Sensor networks hold the promise to accomplish missions in hostile environments that are not feasible to accomplish with any other system architecture. Consisting of hundreds to thousands of expendable computing nodes, a sensor network is capable of tolerating the loss of a significant portion of its nodes. The requirement of expendable sensor nodes necessitates usage of low cost hardware. Consequently, applications with security requirements must be carefully designed in order to circumvent the heavy performance requirements associated with traditional security techniques.
In this work, we consider the design and performance of distributed sensor network algorithms that are designed to tolerate insider attacks, wherein individual nodes are compromised. When used in conjunction with cryptographic techniques specifically crafted for low capability hardware, we find that sensor networks can be designed to a high level of robustness against attack, despite limited security of individual sensor nodes. In this work we present three such algorithms: secure localization, use of secure clusterhead election to prevent energy attacks, and detection of cloned nodes.
Localization is the process by which sensor nodes determine their physical location in the network based on receipt of position information from beacon nodes. Existing localization approaches are characterized by a lack of any security mechanisms or an inability to tolerate the compromise of beacon nodes. We address these shortcomings with our Secure Localization with Attack Tolerance (SLAT) protocol. In SLAT message authentication is used to prevent maliciously forged beacon messages, while localization is designed to tolerate compromised beacons nodes. The degree to which a compromised beacon node can adversely effect nonbeacon node location estimates is inversely proportional to the deviation from its actual distance. Through simulation, we have found that even large numbers of malicious beacon nodes have minimal effect. For instance, we show that compromising 40 out of 200 nodes only increases average localization error from 3 meters to 5 meters.
The ability of sensor nodes to enter a low power sleep mode is very useful for extending network longevity. We show how adversary nodes can exploit clustering algorithms to ensure their selection as cluster heads for the purpose of launching attacks that prevent victim nodes from sleeping. We present two such attacks: the barrage attack and the sleep deprivation attack. The barrage attack bombards victim nodes with legitimate requests, whereas the sleep deprivation attack makes requests of victim nodes only as often as is necessary to keep the victims awake. We show that while the barrage attack causes its victims to spend slightly more energy, it is more easily detected and requires more effort on behalf of the attacker. Thus we have focused our research on the sleep deprivation attack. Our analysis indicates that this attack can nullify any energy savings obtained by allowing sensor nodes to enter sleep mode. We also analyze three separate methods for mitigating this attack: the random vote scheme, the round robin scheme, and the hash-based scheme. We have evaluated these schemes based upon their ability to reduce the adversary's attack, the amount of time required to select a cluster head, and the amount of energy required to perform each scheme. We have found that of the three clustering methods analyzed, the hash-based scheme is the best at mitigating the sleep deprivation attack.

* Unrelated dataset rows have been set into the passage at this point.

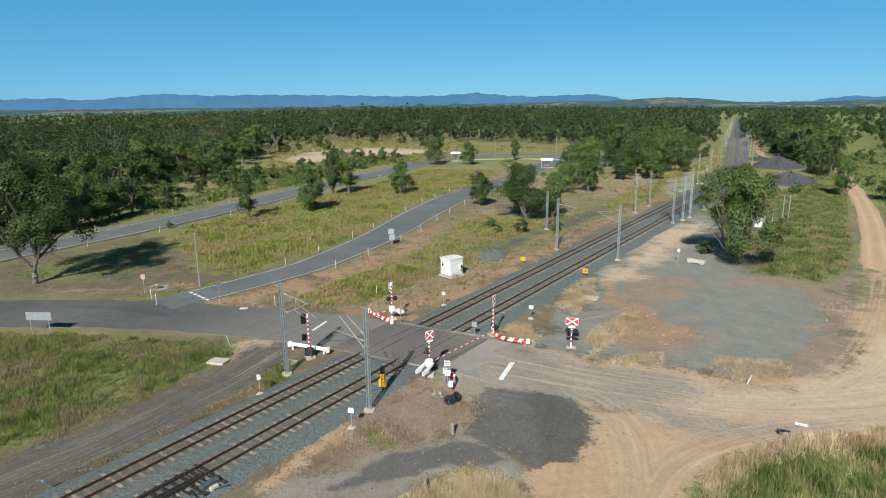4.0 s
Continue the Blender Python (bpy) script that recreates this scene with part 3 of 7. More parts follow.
def wobble(P, s=1.0):
    """Smooth random unevenness over the plan, three sizes of it."""
    out = 0.0
    for k, (f, a) in enumerate(((0.33, 1.0), (0.85, 0.6), (2.0, 0.4))):
        q = P * (s * f) + 17.3 * k + 400
        c = np.floor(q).astype(int)
        u = q - c
        u = u * u * (3 - 2 * u)
        i, j = c[:, 0] % 64, c[:, 1] % 64
        i1, j1 = (i + 1) % 64, (j + 1) % 64
        top = _TILE[i, j] * (1 - u[:, 0]) + _TILE[i1, j] * u[:, 0]
        low = _TILE[i, j1] * (1 - u[:, 0]) + _TILE[i1, j1] * u[:, 0]
        out = out + a * (top * (1 - u[:, 1]) + low * u[:, 1])
    return out / 1.15


def zone_weight(P, kind):
    w = np.zeros(len(P))
    for k, name, poly in ZONES:
        if k == kind:
            q = np.asarray(poly)
            size = np.ptp(q, axis=0).max()
            soft = min(4.0, max(0.7, size * 0.05))
            m = ((P > q.min(0) - 6) & (P < q.max(0) + 6)).all(1)
            if m.any():
                d = outline_distance(P[m], poly) + wobble(P[m]) * soft * 0.8
                w[m] = np.maximum(w[m], np.clip(0.5 + d / (2 * soft), 0, 1) * THIN.get(name, 1.0))
    return w


def spline(points, step=2.0):
    """A smooth line through plan points (Catmull-Rom), as an even row of points."""
    p = np.asarray(points, float)
    p = np.vstack([2 * p[0] - p[1], p, 2 * p[-1] - p[-2]])
    out = []
    for i in range(1, len(p) - 2):
        n = max(2, int(np.hypot(*(p[i + 1] - p[i])[:2]) / step))
        t = np.linspace(0, 1, n, endpoint=False)[:, None]
        out.append(0.5 * (2 * p[i] + (p[i + 1] - p[i - 1]) * t + (2 * p[i - 1] - 5 * p[i] + 4 * p[i + 1] - p[i + 2]) * t ** 2
                          + (3 * p[i] - p[i - 1] - 3 * p[i + 1] + p[i + 2]) * t ** 3))
    return np.vstack(out + [p[-2:-1]])


def ribbon(name, line, left, right, top, thick, mat, parent=None):
    """A road slab along a line: offsets left and right of it (numbers or one per point), with a real edge."""
    line = np.asarray(line)
    if thick > 0.1:      # broken edges of the seal
        k = np.arange(len(line))
        left = left + 0.16 * np.sin(k * 1.9) + 0.13 * np.sin(k * 4.7 + 1)
        right = right + 0.16 * np.sin(k * 2.3 + 2) + 0.13 * np.sin(k * 5.3)
    t = np.gradient(line[:, :2], axis=0)
    t /= np.hypot(*t.T)[:, None]
    nrm = np.c_[t[:, 1], -t[:, 0]]
    L = line[:, :2] + nrm * np.broadcast_to(left, len(line))[:, None]
    R = line[:, :2] + nrm * np.broadcast_to(right, len(line))[:, None]
    tp = np.broadcast_to(top, len(line))
    n = len(line)
    v = np.vstack([np.c_[L, tp - thick], np.c_[L, tp], np.c_[R, tp], np.c_[R, tp - thick]])
    i = np.arange(n - 1)
    f = np.vstack([np.c_[i + a * n, i + 1 + a * n, i + 1 + (a + 1) * n, i + (a + 1) * n] for a in range(3)])
    return raw(name, v, f[:, ::-1], mat, parent)


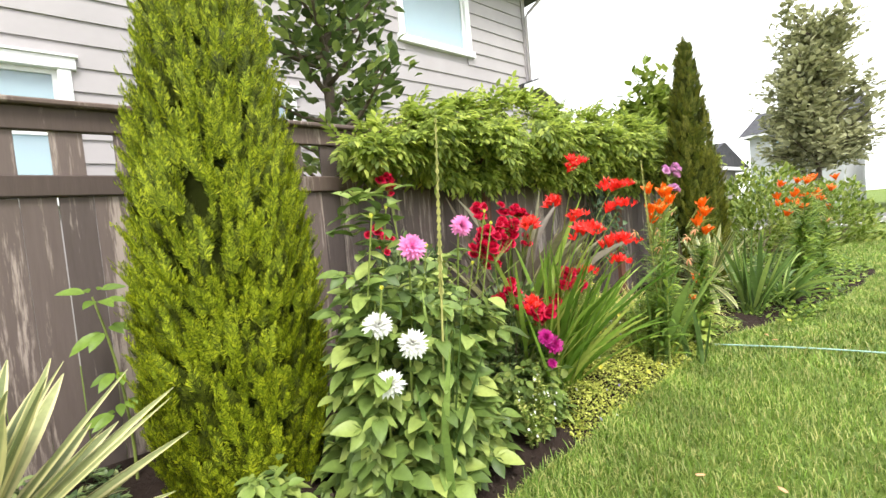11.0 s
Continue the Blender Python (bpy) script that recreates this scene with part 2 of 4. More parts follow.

Efficient key management in sensor networks is a major research issue. Random key predistribution security schemes are well-suited for use in sensor networks due to their low overhead. However, the security of a network using predistributed keys can be compromised by cloning attacks. In this attack an adversary breaks into a sensor node, reprograms it, and inserts several copies of it into the sensor network. Cloning gives the adversary an easy way to build an army of malicious nodes which can be used to cripple the sensor network. We provide two methods for detecting the presence of cloning given the network is utilizing a random key predistribution scheme. The first technique is a proof of concept which we have used to illustrate that the distribution of keys can be used to detect the presence of cloning. This method is based Receiver Operator Characteristic (ROC) graphs, which are a general purpose methodology used to evaluate detection schemes. The second technique is a detection algorithm, based upon hypothesis testing, which a sensor network could utilize to determine the presence of cloning. We have shown that our hypothesis testing method is an accurate and robust mechanism to detect the presence of clones.